1. The seventh article of section 8 is as follows:
"VII. The certificate of incorporation may also contain any provision which the incorporators may choose to insert, for the regulation of the business and for the conduct of the affairs of the corporation, and any provision creating, defining, limiting and regulating the powers of the corporation, the directors and the stockholders, or any class or classes of stockholders; provided, such provision be not inconsistent with this act."
This section was construed in the case of Audenried v. East Coast Milling Co., 68 N.J. Eq. 450. In that case it appeared that the certificate of incorporation provided that any resolution in writing, signed by all the members of the board of directors, should constitute the action of the board as fully as if the same was passed in opening meeting, and it was sought to sustain this grant of power under the seventh article of section 8 above set forth. Vice-Chancellor Bergen (at p. 467) said: "If the power to legislate as these incorporators have legislated exists, it must be found in the expression `any provision creating, defining, limiting and regulating the powers' of directors." After analyzing this paragraph, he said: "The method of exercising the power created must conform to settled legal principles, unless it be otherwise distinctly authorized by the legislative act. No such express authority is conferred by this act, and it ought not to be inferred from ambiguous expressions;" and he held the amendment invalid.
At the time our Corporation act was passed there resided in the stockholders the power to remove directors for cause, and after a hearing, but not arbitrarily, which power the stockholders might delegate to the directors. This being an important feature of the law at the time of the adoption of our Corporation act, to hold that the ambiguous language in the seventh paragraph gave power to the stockholders to amend the certificate to arbitrarily create a disqualification and authorize the removal of a director, would be doing violence to the legislative intent.
2. The next question to be considered is, Are the amendments arbitrary? And this question must be determined by their reasonableness. This has been dealt with in the first memorandum. On the re-argument, in view of the memorandum of the court, counsel called the attention of the court to the effect of the words "directly * * * interested in any business which competes,"c., as tending to show the propriety of the disqualification, and pointed out that an employe or agent may be so connected with a rival concern that it becomes his duty to use his best endeavors to take to his own employer the business and trade of the corporation of which he is a director, as appears to be so in this case. The difficulty, as I see it, with this argument, is that the test of his ineligibility is that he is directly interested in the business of the competitor, without specifying that the character of the interest is such as to bring his services to his employer and his duties as director in conflict. In the other cases, where the exclusion was held valid, the very nature of the office held in the rival company condemned the director occupying the dual relation.

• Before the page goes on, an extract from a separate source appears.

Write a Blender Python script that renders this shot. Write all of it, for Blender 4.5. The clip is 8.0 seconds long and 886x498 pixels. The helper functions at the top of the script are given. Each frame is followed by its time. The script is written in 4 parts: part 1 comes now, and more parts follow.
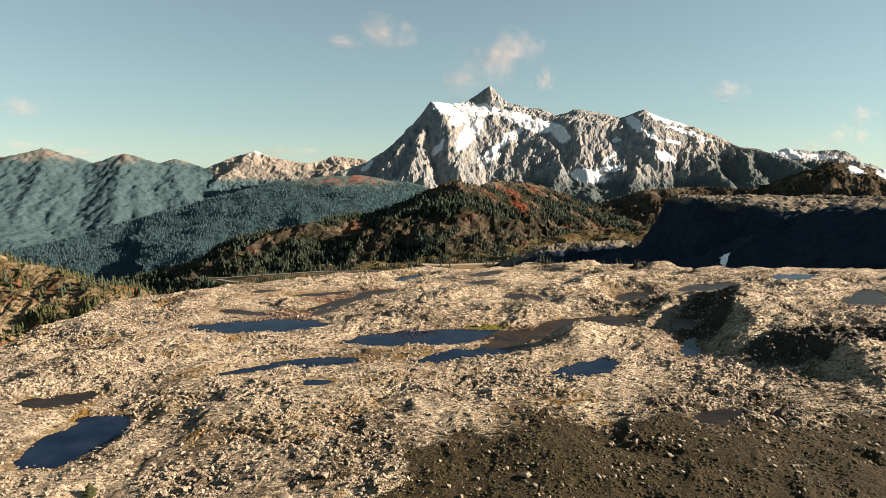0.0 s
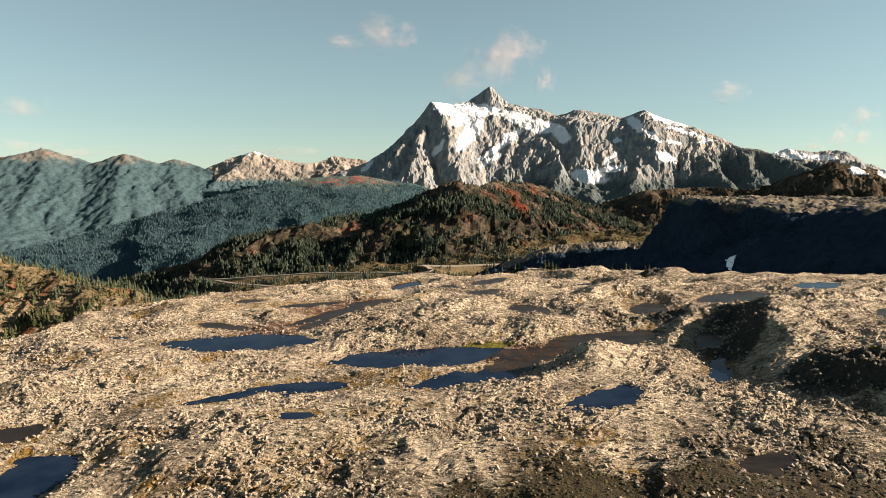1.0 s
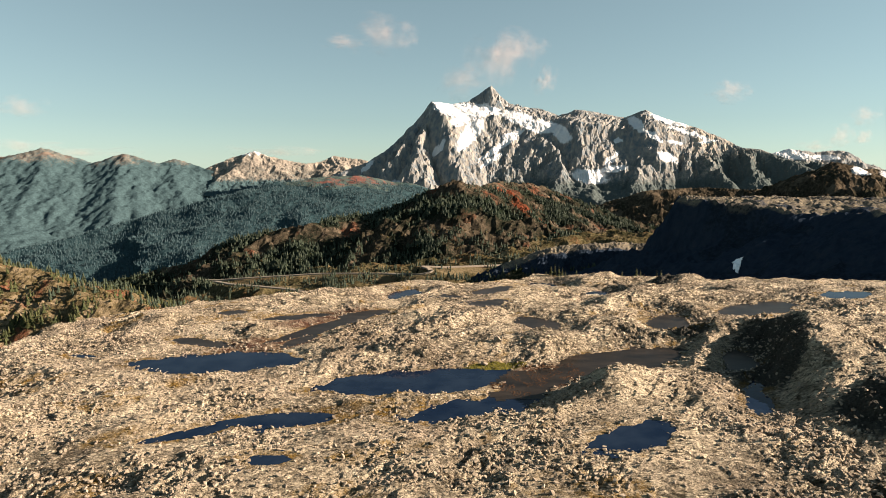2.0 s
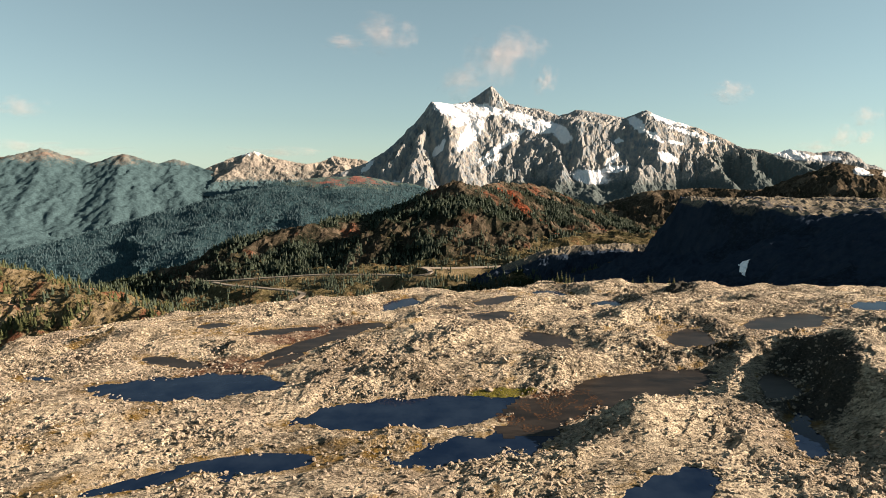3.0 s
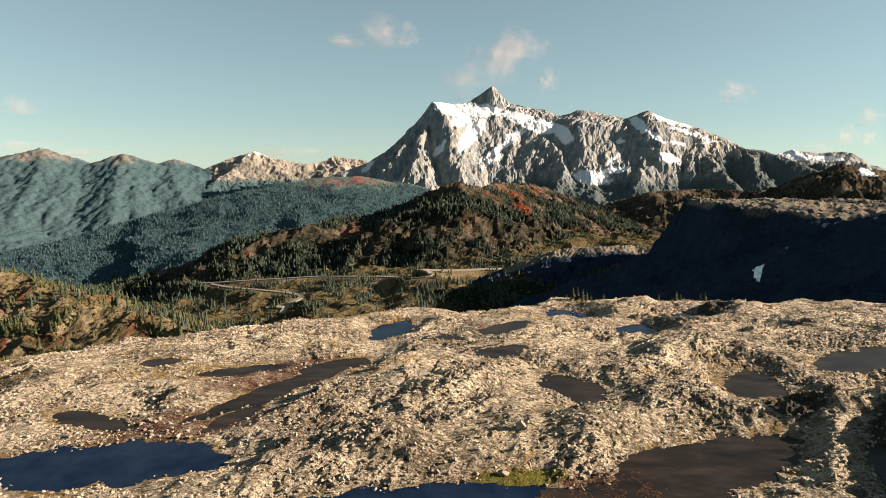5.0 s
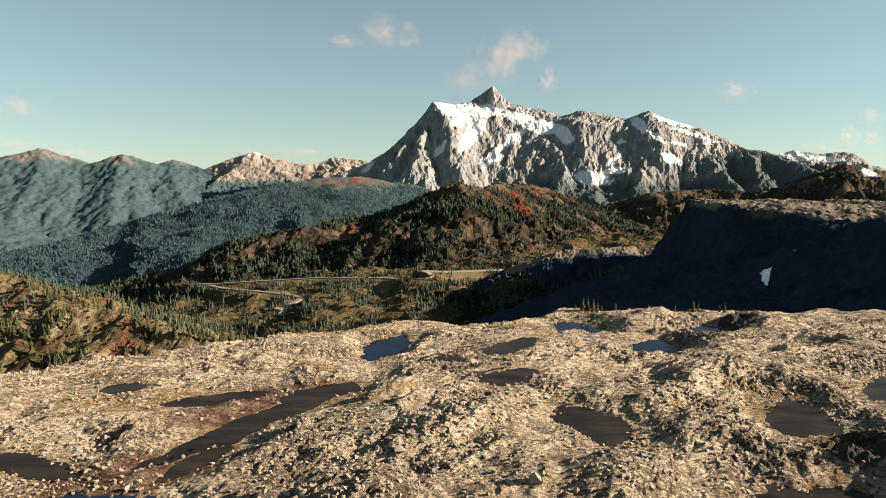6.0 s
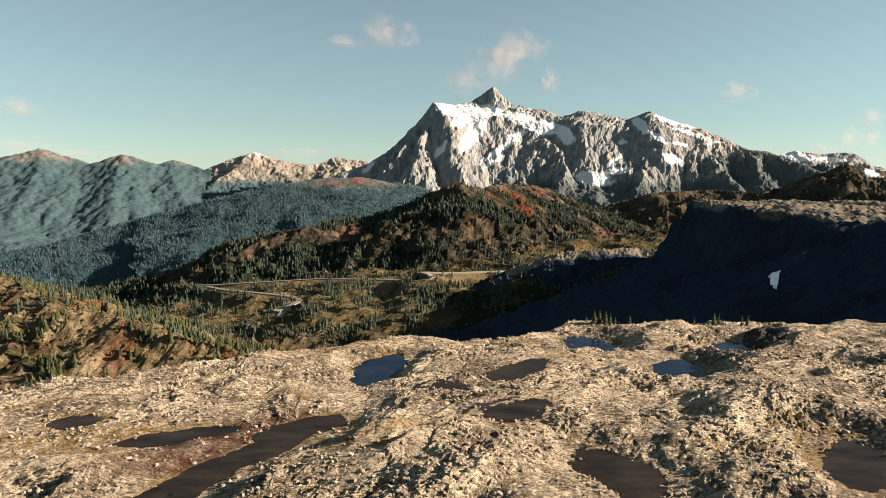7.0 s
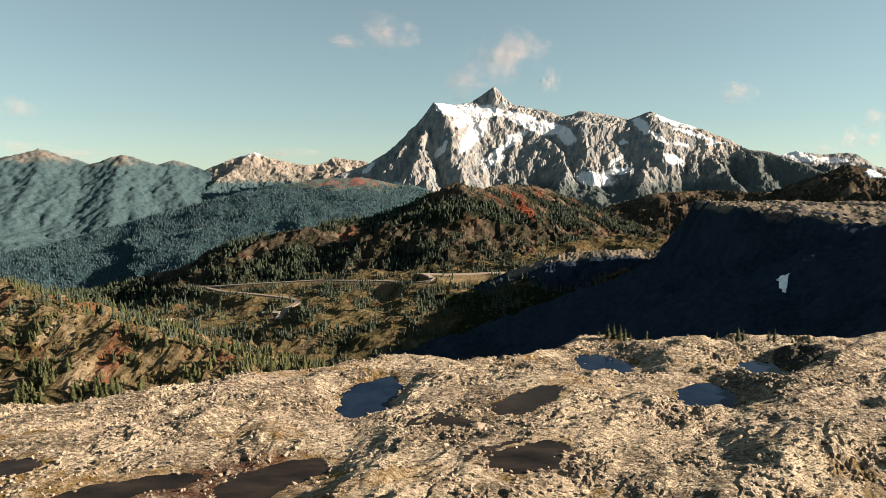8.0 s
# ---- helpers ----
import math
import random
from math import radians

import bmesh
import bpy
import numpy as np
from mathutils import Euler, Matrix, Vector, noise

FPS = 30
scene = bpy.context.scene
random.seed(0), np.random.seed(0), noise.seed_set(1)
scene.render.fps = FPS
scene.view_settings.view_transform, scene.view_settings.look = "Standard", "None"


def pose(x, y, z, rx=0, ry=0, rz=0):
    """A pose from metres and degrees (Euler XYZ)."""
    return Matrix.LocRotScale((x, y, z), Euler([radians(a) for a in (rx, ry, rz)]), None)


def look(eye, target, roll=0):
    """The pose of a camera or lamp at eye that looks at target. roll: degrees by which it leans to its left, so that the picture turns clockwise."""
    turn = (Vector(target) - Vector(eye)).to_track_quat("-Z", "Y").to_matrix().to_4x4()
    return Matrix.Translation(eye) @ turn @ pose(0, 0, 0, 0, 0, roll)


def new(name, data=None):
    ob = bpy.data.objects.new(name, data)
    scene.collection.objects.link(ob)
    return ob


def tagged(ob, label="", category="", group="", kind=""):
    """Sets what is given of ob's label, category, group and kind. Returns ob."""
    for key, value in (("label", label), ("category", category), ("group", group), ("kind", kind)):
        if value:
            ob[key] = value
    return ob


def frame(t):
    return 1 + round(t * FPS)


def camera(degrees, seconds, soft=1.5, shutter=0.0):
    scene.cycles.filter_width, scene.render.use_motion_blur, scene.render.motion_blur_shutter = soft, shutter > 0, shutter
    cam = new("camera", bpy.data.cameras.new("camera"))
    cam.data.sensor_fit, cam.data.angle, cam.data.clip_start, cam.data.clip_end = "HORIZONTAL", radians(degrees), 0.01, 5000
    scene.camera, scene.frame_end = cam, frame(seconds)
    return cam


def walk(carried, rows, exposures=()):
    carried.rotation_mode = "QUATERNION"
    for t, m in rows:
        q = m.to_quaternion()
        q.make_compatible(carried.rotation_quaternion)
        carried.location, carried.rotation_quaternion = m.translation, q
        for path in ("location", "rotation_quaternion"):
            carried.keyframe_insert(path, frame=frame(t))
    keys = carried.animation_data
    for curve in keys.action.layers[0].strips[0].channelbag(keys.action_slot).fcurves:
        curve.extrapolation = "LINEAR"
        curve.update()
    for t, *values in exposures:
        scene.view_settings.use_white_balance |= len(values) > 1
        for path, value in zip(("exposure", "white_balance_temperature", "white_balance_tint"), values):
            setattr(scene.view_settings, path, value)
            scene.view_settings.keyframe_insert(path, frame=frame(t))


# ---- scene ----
cam = camera(72.0, 8.0, soft=0.6)
METRES, EYE, TILT, LEAN, TURN = 84.0, 31.0, -7.9, 0.0, 0.0
ROWS = [
    (0.0, 0.0000, 0.0000, 0.0000, 0.00, 0.00, -0.00),
    (0.5, 0.0007, 0.0614, 0.0082, 0.01, 0.02, -0.03),
    (1.0, 0.0014, 0.1227, 0.0164, 0.01, 0.04, -0.03),
    (1.5, 0.0023, 0.1837, 0.0247, 0.04, 0.04, -0.04),
    (3.0, 0.0038, 0.3644, 0.0488, 0.07, 0.07, -0.09),
    (3.5, 0.0048, 0.4254, 0.0571, 0.09, 0.09, -0.10),
    (4.0, 0.0055, 0.4865, 0.0655, 0.10, 0.09, -0.14),
    (4.5, 0.0063, 0.5479, 0.0741, 0.12, 0.09, -0.16),
    (6.0, 0.0082, 0.7319, 0.1007, 0.16, 0.14, -0.18),
    (6.5, 0.0092, 0.7943, 0.1093, 0.19, 0.15, -0.18),
    (7.0, 0.0102, 0.8566, 0.1184, 0.22, 0.18, -0.20),
    (7.5, 0.0110, 0.9190, 0.1275, 0.24, 0.19, -0.20),
    (8.0, 0.0120, 0.9822, 0.1366, 0.26, 0.21, -0.20),
]
walk(cam, [(t, pose(0, 0, EYE, TILT, LEAN, TURN) @ pose(METRES * x, METRES * y, METRES * z, 90 + pitch, roll, yaw)) for t, x, y, z, yaw, pitch, roll in ROWS])

# ---- sky, sun and exposure ----
SUN_TO = Vector((0.93, 0.0, 0.36)).normalized()
world = bpy.data.worlds.new("sky")
scene.world = world
world.use_nodes = True
wn = world.node_tree
wn.nodes.clear()
sky = wn.nodes.new("ShaderNodeTexSky")
sky.sky_type = "NISHITA"
sky.sun_disc = False
sky.sun_elevation = math.asin(SUN_TO.z)
sky.sun_rotation = math.atan2(SUN_TO.x, SUN_TO.y)
sky.altitude = 1700
sky.air_density, sky.dust_density, sky.ozone_density = 1.0, 0.3, 0.5
sky_back = wn.nodes.new("ShaderNodeBackground")
sky_back.inputs["Strength"].default_value = 0.0385
sky_soft = wn.nodes.new("ShaderNodeHueSaturation")
sky_soft.inputs["Saturation"].default_value = 0.62
sky_even = wn.nodes.new("ShaderNodeGamma")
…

The difference is clearly presented in this case. One might be an employe of a rival concern, directly interested in its prosperity, whose duties are not such as to take from him the power to properly serve the corporation of which he is a director. On the other hand, a situation may arise where a director, being an agent or employe of a rival concern, might do it infinitely more damage than if he were a director of the rival concern. The director of the rival concern might not possess the peculiar knowledge of the trade which would enable him to obtain information and use it against the corporation of which he is a director. That situation seems, in a measure, to appear in this case. Mr. Cusack, in his affidavit, charges that Mr. Costello is a man experienced in the trade; that for a long time he was in the service of the Cusack Company; that he left its employ and became manager of the O.J. Gude Company; that the Cusack Company had been trading with the O.J. Gude Company and other concerns allied with the Gude Company, and that, for the protection of the Cusack Company, it was deemed wise to give up trading with Gude and such other companies. And Mr. Costello, in his affidavit, says as follows: "I state that the reason which has made it necessary for me to give some attention to establishing paint plants of the O.J. Gude Company in competition with the Cusack Company has been for the reason that the Thomas Cusack Company refused to accept or carry out orders for paint display for the O.J. Gude Company," and he, as manager in charge of this particular line of competition, if he serves the Gude Company properly, must use his best endeavors to take the trade of the Cusack Company of which he is a director.
There is a further feature: He charges in the bill that the corporation is insolvent and mismanaged, whereas the bill itself leads to the strong inference that Mr. Costello does not believe it to be insolvent, and a reading of the bill in connection with the affidavits of the defendants makes it appear quite plain that it is far from being insolvent. And it further appears that the attorney of Mr. Costello went to two banks in Chicago, about the 1st of February, 1921, and stated to the representatives of one of the banks that he represented certain minority stockholders of the company; that he had valuable and confidential information regarding the Thomas Cusack Company; that the earnings of the company were grossly exaggerated; its financial condition was not as it was represented, and, in substance, stated that the business was badly managed and in an unsatisfactory condition, and if the company was indebted to the bank in any sum, he would advise the bank to collect it as soon as possible while there was yet opportunity. And an officer of the other bank swore substantially to the same effect, stating that this attorney said he represented Costello, a minority stockholder; that the company was going broke, and that if the company owed the bank any money he would advise the bank to "get the money while the getting was good." These affidavits of the two bankers are not denied by the said attorney, and he is the only person who could deny the same; from all of which it plainly appears that the complainant, Costello, to say the least, was using his best endeavors to greatly injure the corporation of which he was a director. In such a case, I apprehend there would be as much reason to remove him as there would be to remove a director of a rival concern. But, as before stated, the amendment to remove is too broad, in that it tends to disqualify every employe having a direct or indirect interest in the rival concern, regardless of the nature of his employment.
Since the filing of the bill an order was made admitting one H.H. Buchholtz, Jr., a stockholder, as a party complainant.
I regret that I had not more time to investigate this interesting question, but in view of the fact that an appeal will be taken, I deemed it wise to promptly decide the case so that it may be heard at the next term of our court of last resort.
I will advise an order in accordance with the foregoing views.